> SHORT EXERCISE
Only one portion of the data is to be written out: from the line bearing "8. More parts follow." through the line bearing "rb = np.random.RandomState(79)". Write it exactly as it appears.
%%
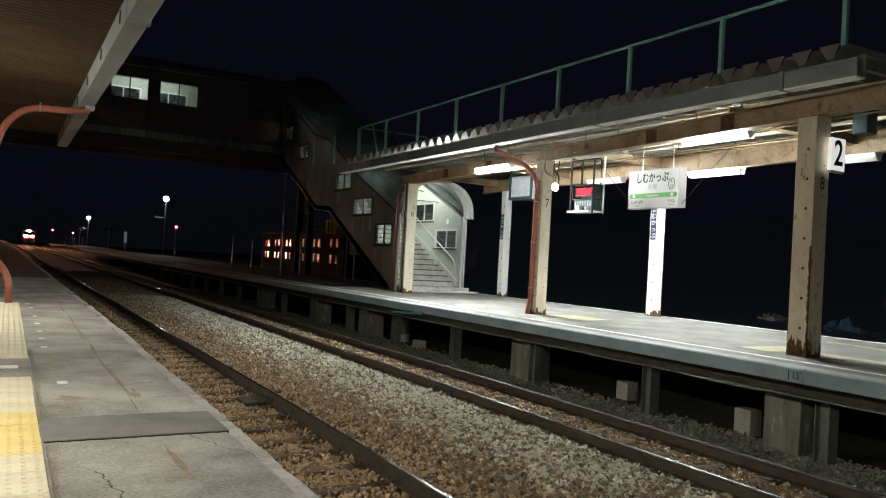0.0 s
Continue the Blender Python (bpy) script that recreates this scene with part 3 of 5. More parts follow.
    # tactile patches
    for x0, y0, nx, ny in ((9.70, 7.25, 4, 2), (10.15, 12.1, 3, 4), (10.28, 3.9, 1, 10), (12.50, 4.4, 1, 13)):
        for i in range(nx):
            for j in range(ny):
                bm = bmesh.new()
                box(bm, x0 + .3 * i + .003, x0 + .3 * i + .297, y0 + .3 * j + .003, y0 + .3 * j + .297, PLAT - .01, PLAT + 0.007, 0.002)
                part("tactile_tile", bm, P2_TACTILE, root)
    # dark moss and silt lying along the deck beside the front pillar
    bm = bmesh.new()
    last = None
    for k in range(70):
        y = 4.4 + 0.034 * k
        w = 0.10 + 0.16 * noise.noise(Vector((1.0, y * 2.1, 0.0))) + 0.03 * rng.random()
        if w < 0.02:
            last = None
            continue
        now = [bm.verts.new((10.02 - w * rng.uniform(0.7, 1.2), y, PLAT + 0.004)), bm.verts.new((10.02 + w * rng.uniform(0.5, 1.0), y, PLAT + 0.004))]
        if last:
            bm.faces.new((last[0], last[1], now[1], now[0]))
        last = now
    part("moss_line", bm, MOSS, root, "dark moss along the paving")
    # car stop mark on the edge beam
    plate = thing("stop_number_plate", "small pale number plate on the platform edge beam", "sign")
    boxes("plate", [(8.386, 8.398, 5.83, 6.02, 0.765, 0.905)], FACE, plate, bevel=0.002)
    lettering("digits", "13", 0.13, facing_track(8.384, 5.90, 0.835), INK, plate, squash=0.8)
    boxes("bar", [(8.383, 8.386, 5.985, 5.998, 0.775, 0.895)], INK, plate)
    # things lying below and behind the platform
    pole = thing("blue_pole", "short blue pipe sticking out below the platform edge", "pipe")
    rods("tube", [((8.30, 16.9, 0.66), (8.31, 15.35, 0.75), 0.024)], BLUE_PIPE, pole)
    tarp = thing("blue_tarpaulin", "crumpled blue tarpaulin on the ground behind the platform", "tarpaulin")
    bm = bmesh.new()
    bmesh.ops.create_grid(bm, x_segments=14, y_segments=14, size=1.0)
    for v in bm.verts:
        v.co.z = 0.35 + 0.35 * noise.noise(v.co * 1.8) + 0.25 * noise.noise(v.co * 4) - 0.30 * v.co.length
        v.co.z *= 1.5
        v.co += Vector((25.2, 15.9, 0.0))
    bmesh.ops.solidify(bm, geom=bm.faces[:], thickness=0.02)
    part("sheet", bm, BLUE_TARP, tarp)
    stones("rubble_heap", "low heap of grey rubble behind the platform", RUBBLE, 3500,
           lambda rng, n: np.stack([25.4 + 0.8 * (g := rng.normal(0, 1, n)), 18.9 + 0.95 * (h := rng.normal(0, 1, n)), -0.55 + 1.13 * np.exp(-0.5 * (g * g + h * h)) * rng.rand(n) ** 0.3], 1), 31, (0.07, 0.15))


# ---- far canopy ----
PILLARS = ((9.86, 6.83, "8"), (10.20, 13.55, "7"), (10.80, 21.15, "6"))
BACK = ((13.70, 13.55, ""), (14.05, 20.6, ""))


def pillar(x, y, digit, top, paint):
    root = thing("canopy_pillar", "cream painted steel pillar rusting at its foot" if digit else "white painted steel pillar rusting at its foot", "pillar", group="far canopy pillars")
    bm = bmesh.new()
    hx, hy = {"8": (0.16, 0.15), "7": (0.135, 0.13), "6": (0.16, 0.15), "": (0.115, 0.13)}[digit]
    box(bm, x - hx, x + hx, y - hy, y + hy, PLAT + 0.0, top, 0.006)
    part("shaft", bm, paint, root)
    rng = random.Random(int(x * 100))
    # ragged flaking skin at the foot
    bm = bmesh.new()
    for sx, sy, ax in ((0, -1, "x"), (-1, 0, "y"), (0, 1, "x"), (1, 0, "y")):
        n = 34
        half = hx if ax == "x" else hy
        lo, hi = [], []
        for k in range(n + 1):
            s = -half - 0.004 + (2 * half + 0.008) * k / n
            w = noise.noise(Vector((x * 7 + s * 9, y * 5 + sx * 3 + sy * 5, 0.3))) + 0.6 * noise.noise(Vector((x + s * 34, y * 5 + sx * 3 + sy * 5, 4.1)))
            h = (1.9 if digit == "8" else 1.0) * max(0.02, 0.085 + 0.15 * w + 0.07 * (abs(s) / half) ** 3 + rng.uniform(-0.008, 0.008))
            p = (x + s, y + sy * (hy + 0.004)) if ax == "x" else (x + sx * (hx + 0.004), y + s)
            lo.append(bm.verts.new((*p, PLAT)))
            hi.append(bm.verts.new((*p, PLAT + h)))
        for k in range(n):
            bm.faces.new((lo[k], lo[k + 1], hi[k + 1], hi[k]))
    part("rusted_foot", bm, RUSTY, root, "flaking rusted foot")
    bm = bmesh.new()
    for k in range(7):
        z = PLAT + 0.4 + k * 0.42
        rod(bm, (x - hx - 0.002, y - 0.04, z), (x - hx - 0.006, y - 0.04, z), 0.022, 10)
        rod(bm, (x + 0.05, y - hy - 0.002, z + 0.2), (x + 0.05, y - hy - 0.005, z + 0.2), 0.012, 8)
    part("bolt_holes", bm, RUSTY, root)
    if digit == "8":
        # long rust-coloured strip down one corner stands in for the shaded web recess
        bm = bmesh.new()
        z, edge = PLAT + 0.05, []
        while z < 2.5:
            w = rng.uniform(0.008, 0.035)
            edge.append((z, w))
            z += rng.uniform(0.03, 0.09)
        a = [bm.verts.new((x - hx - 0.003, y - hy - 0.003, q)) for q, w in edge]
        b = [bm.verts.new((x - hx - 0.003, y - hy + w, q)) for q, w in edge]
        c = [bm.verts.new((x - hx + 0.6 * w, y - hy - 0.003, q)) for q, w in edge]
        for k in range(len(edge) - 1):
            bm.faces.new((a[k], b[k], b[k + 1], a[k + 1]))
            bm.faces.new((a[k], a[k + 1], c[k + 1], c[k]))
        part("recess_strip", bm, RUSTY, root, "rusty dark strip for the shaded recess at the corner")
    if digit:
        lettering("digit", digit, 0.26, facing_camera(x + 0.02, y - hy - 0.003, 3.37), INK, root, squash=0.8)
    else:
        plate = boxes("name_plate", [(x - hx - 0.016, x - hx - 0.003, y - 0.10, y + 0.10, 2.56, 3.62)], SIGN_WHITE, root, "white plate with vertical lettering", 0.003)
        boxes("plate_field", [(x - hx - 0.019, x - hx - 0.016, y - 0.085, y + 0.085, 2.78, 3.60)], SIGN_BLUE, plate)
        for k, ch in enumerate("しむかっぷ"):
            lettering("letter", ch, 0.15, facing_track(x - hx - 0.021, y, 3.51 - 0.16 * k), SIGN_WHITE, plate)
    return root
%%
%%
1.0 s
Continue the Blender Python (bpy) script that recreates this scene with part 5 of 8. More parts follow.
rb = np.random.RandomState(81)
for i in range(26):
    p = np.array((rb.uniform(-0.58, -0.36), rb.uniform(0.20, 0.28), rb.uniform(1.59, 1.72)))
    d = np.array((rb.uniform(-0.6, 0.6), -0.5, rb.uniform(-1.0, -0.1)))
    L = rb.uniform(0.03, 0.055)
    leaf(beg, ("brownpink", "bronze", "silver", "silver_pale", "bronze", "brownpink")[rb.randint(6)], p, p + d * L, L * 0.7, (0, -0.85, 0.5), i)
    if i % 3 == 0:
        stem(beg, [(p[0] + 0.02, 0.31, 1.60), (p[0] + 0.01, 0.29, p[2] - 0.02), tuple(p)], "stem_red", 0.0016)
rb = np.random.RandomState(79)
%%
%%
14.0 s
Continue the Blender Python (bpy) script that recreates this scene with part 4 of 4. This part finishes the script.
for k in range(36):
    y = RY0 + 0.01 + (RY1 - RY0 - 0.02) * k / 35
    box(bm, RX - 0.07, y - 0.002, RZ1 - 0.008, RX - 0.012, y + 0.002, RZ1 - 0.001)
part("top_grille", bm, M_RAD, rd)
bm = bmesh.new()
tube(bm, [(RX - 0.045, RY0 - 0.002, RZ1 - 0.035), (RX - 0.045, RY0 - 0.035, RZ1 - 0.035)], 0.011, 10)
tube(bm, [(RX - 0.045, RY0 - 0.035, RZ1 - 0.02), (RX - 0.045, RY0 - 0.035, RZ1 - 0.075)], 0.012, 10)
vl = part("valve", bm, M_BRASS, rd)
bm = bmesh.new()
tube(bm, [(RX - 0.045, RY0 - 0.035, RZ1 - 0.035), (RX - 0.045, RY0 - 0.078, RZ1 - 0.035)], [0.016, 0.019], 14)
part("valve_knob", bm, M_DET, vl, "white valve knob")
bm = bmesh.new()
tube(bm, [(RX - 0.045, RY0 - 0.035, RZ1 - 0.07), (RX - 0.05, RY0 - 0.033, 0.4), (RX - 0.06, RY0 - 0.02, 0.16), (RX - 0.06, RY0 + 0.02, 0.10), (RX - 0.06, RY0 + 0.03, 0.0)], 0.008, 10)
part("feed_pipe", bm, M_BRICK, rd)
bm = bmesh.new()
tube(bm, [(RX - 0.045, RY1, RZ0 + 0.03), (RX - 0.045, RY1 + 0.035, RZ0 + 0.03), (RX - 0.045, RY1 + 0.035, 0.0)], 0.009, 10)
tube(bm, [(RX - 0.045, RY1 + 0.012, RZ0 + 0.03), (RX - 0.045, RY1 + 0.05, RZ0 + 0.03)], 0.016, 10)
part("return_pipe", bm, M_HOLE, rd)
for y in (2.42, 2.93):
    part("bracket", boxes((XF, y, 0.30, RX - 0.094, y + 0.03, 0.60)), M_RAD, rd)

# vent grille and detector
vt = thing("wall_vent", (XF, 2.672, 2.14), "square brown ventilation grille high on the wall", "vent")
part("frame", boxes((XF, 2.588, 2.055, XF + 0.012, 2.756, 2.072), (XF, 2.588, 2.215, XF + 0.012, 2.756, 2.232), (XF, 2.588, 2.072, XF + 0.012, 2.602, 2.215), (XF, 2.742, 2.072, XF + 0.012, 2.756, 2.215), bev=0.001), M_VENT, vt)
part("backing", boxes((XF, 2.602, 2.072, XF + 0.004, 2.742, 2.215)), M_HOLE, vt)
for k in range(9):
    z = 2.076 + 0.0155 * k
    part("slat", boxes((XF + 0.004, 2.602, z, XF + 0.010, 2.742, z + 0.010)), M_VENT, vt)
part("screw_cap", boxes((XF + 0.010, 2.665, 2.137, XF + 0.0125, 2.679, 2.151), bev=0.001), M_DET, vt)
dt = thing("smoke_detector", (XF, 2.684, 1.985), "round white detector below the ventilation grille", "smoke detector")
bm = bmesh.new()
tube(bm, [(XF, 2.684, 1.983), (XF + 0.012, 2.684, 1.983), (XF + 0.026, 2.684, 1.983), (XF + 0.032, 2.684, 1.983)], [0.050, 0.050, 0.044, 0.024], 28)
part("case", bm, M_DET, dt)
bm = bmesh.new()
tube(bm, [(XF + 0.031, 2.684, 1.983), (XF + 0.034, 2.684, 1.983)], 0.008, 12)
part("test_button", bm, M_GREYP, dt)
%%
> FINAL ANSWER
Continue the Blender Python (bpy) script that recreates this scene with part 5 of 8. More parts follow.
rb = np.random.RandomState(81)
for i in range(26):
    p = np.array((rb.uniform(-0.58, -0.36), rb.uniform(0.20, 0.28), rb.uniform(1.59, 1.72)))
    d = np.array((rb.uniform(-0.6, 0.6), -0.5, rb.uniform(-1.0, -0.1)))
    L = rb.uniform(0.03, 0.055)
    leaf(beg, ("brownpink", "bronze", "silver", "silver_pale", "bronze", "brownpink")[rb.randint(6)], p, p + d * L, L * 0.7, (0, -0.85, 0.5), i)
    if i % 3 == 0:
        stem(beg, [(p[0] + 0.02, 0.31, 1.60), (p[0] + 0.01, 0.29, p[2] - 0.02), tuple(p)], "stem_red", 0.0016)
rb = np.random.RandomState(79)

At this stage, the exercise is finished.